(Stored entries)
———
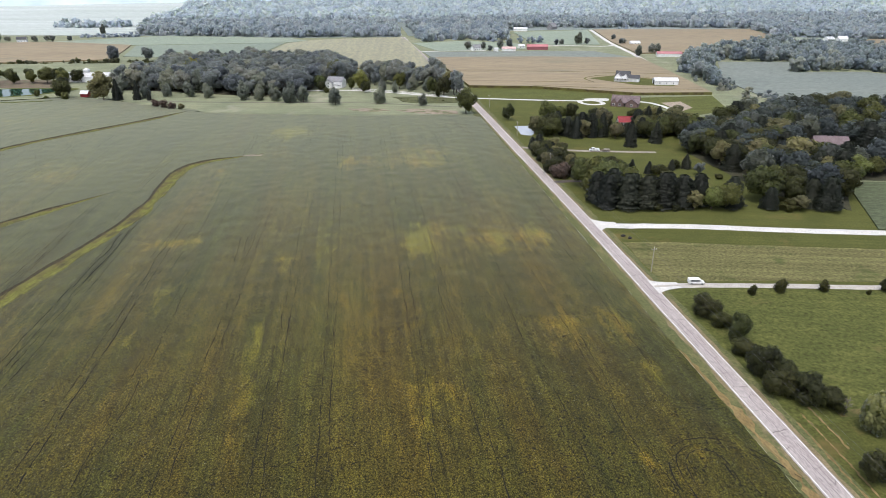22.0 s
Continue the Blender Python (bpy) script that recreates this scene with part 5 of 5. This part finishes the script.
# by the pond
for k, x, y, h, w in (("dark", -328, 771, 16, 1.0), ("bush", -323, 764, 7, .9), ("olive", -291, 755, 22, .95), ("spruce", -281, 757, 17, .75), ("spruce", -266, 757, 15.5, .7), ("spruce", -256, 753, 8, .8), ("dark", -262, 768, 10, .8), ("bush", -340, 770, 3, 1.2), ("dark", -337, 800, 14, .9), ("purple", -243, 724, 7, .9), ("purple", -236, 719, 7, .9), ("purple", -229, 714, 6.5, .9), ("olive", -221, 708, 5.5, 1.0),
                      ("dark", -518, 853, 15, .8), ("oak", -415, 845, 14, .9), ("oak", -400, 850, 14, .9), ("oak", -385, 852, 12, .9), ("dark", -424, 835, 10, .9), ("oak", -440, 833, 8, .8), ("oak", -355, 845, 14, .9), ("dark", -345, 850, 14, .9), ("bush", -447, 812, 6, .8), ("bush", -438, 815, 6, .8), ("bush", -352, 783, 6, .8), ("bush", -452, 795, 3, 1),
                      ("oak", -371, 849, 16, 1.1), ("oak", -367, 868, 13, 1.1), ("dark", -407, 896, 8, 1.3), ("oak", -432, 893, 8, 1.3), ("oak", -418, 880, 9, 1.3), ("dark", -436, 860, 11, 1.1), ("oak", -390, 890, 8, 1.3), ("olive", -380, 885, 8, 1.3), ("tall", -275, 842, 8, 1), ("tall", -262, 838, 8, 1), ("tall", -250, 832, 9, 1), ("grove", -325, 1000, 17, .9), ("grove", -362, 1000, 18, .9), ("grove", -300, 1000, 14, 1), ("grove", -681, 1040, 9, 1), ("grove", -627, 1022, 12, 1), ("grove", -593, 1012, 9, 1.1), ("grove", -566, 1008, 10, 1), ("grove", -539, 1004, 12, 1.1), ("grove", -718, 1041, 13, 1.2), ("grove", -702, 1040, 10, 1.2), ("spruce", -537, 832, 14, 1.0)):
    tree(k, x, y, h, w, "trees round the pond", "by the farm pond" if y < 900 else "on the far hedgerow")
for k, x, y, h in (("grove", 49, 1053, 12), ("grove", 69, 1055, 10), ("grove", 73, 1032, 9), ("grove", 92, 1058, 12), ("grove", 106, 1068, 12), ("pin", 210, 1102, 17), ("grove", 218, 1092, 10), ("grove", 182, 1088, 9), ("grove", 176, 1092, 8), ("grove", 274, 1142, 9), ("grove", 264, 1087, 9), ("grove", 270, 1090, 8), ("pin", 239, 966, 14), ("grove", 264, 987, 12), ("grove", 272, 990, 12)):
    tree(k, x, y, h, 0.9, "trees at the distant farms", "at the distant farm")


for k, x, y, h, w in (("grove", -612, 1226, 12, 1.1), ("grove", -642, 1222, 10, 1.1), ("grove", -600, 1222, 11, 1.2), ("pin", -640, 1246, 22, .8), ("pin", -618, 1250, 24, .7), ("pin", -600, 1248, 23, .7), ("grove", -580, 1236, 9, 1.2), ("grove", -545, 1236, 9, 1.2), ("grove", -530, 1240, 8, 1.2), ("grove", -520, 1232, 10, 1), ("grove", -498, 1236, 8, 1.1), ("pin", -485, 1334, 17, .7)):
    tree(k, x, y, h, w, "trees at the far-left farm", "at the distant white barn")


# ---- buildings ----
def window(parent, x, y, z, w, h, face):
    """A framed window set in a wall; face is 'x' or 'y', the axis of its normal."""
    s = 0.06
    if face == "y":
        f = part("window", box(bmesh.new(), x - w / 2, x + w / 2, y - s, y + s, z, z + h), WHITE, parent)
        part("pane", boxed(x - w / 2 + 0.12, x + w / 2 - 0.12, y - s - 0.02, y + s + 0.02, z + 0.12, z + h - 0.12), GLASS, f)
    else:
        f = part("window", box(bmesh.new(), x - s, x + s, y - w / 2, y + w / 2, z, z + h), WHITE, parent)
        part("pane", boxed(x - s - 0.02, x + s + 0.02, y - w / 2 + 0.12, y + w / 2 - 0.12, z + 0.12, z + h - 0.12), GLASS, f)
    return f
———
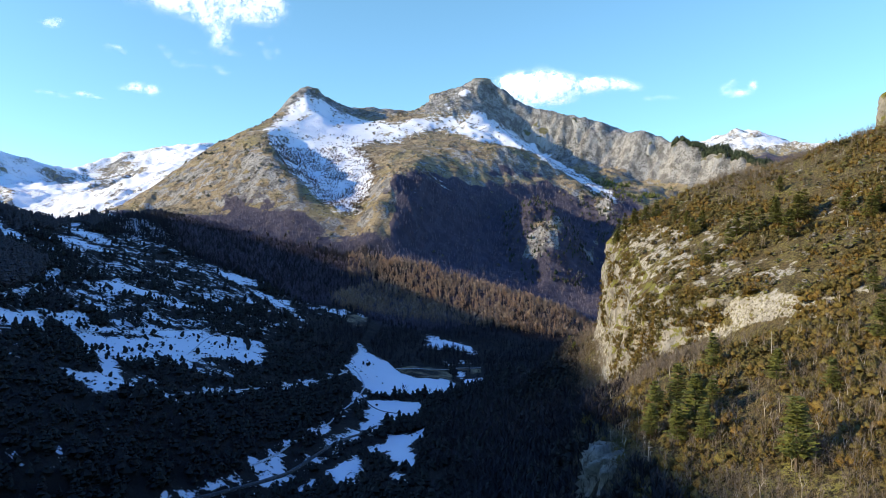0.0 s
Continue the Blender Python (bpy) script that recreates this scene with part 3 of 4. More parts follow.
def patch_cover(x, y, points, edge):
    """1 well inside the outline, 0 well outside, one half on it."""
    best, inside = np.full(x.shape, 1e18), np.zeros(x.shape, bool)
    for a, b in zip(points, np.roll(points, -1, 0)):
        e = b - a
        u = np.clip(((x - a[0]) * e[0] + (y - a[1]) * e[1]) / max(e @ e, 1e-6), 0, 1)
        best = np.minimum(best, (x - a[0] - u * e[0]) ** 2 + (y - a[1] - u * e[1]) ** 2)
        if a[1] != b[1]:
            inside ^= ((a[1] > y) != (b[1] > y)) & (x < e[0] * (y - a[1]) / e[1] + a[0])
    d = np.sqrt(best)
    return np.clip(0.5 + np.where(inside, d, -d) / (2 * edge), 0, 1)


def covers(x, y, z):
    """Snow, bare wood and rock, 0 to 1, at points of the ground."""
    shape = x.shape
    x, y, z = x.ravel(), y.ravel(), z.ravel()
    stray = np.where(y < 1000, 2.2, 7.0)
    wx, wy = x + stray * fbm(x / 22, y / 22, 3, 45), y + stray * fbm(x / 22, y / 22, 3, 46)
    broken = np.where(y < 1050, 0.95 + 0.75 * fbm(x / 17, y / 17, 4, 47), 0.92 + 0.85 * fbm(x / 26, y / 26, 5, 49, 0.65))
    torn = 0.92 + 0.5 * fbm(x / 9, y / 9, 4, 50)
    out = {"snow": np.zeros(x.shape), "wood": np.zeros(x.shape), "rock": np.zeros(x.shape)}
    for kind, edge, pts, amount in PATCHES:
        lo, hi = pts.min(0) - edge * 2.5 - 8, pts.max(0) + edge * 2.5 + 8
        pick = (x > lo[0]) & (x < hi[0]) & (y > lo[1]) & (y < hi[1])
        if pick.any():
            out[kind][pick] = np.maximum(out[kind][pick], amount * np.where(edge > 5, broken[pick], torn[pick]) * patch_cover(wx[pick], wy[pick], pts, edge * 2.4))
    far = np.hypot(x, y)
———
WRITTEN PROBLEM: From the records above, retype only the lines starting at the line that contains "More parts follow." and ending at the line that contains "return np.clip(0.5 +", both included.

OUTPUT FOR THIS TASK:
Continue the Blender Python (bpy) script that recreates this scene with part 3 of 4. More parts follow.
def patch_cover(x, y, points, edge):
    """1 well inside the outline, 0 well outside, one half on it."""
    best, inside = np.full(x.shape, 1e18), np.zeros(x.shape, bool)
    for a, b in zip(points, np.roll(points, -1, 0)):
        e = b - a
        u = np.clip(((x - a[0]) * e[0] + (y - a[1]) * e[1]) / max(e @ e, 1e-6), 0, 1)
        best = np.minimum(best, (x - a[0] - u * e[0]) ** 2 + (y - a[1] - u * e[1]) ** 2)
        if a[1] != b[1]:
            inside ^= ((a[1] > y) != (b[1] > y)) & (x < e[0] * (y - a[1]) / e[1] + a[0])
    d = np.sqrt(best)
    return np.clip(0.5 + np.where(inside, d, -d) / (2 * edge), 0, 1)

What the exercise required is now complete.